I was surprised to see how many of the ladies were affected by Julie's teachings, how many have held hurts inside of them and how Julie's words allowed the ladies to feel the pain and start to let it go. Julie's statement that "It's self-love to forgive" seemed to have a profound effect on many of us and I have a hunch those are words we may never forget.  So thanks to the most lovely and kind Julie for an evening of her good company, amazing wisdom, and words that changed our lives.  (You can reach Julie at www.JulieOrlov.com)

January 12, 2012

Holiday Hopes

Traditions are comforting, something to look forward to, things to cherish.  We in Wow have a tradition for our end-of-the-year Holiday Meeting.  One of our founding Wowettes invites us to meet at her home for a potluck, gift exchange, and a time to share what we want to nurture in our life in the coming year.  Instead of saying "I want to" exercise, lose weight, or whatever it is, we say, "I am," as if it is already becoming reality right now.  Instead of hoping and wishing, we are choosing to already become what we wish for.


Here are some of what the ladies shared.  They said "I am" healthy; glad to be alive after an almost tragic accident; recovering from hip replacement and bilateral mastectomies, but realizing that she is not her body, she is herself....and amazed at how she allowed those who love her to help her; having a relationship with formerly estranged children; finding a new career;  feeling happy with a relationship she had this year that, although it ended, showed her how much she had grown; seeking to strengthen her ties to her religion; welcoming a first great-grandchild; grateful to have become a Wowette and becoming better friends with us; appreciating even the roof over her head; enjoying a calm year; spending more time with family and friends; entertaining more; enjoying a son who just graduated from college and an improving relationship with her daughter; returning to past pleasures, such as art and singing; and after being widowed, finally connecting with friends and family and her true self....and a new puppy!
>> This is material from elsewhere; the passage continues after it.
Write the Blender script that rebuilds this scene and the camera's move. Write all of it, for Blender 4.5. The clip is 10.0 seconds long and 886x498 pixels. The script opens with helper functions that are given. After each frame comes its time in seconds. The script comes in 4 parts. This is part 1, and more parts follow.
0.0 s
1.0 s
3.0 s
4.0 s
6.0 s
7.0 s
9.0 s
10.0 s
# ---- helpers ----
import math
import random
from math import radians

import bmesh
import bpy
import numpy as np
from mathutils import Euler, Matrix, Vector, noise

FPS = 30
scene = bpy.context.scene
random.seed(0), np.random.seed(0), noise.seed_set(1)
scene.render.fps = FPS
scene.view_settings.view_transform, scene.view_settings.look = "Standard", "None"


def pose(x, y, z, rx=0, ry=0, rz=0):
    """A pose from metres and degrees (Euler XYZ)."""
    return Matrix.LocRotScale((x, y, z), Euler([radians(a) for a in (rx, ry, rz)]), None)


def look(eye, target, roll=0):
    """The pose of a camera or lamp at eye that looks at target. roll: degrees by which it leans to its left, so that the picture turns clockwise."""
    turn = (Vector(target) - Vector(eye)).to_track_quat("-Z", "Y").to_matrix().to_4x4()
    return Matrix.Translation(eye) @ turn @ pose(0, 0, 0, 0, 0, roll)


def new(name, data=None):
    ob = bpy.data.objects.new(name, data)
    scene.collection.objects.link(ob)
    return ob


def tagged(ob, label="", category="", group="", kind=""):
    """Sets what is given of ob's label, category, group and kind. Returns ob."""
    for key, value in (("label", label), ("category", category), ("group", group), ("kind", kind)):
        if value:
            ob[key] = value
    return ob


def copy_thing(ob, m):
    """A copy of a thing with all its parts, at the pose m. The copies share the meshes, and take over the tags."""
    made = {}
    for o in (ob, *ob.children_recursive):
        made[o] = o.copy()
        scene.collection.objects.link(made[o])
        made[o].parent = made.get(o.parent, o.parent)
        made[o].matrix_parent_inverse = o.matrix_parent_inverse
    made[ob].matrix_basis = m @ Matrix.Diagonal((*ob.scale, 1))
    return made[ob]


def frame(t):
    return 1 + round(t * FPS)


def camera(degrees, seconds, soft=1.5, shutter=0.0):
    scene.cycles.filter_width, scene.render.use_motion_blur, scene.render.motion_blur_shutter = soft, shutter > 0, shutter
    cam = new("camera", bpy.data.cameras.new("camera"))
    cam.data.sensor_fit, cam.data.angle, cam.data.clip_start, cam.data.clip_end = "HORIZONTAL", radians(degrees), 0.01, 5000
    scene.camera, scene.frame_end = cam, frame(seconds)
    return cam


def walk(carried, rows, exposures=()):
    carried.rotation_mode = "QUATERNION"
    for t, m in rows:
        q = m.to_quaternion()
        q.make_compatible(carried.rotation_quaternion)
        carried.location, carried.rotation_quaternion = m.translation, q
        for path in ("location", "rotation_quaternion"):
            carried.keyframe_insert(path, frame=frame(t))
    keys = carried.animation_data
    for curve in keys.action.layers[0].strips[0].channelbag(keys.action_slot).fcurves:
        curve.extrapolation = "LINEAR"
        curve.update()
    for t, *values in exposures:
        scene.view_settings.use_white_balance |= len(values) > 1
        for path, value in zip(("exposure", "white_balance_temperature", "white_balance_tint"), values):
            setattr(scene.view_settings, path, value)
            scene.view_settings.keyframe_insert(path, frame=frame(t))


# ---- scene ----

As I listened to the ladies sharing out loud to the group, I was awed by how similar we are and especially how much so many of the ladies expressed their appreciation for our group.  I realized we all need friends, who are our mirrors and our nurturers.  I realized how many challenges we still have, but how we all still want to live life fully.  For me, I shared that I wanted to be more open, more honest, more vulnerable.  And, amazingly, I just booked a speaker for our next meeting who suggested exactly that as her topic.  There are no coincidences in life, are there?  As eclectic as our group is, the love and care we share with each other is, yes, wonderful.  And here we are!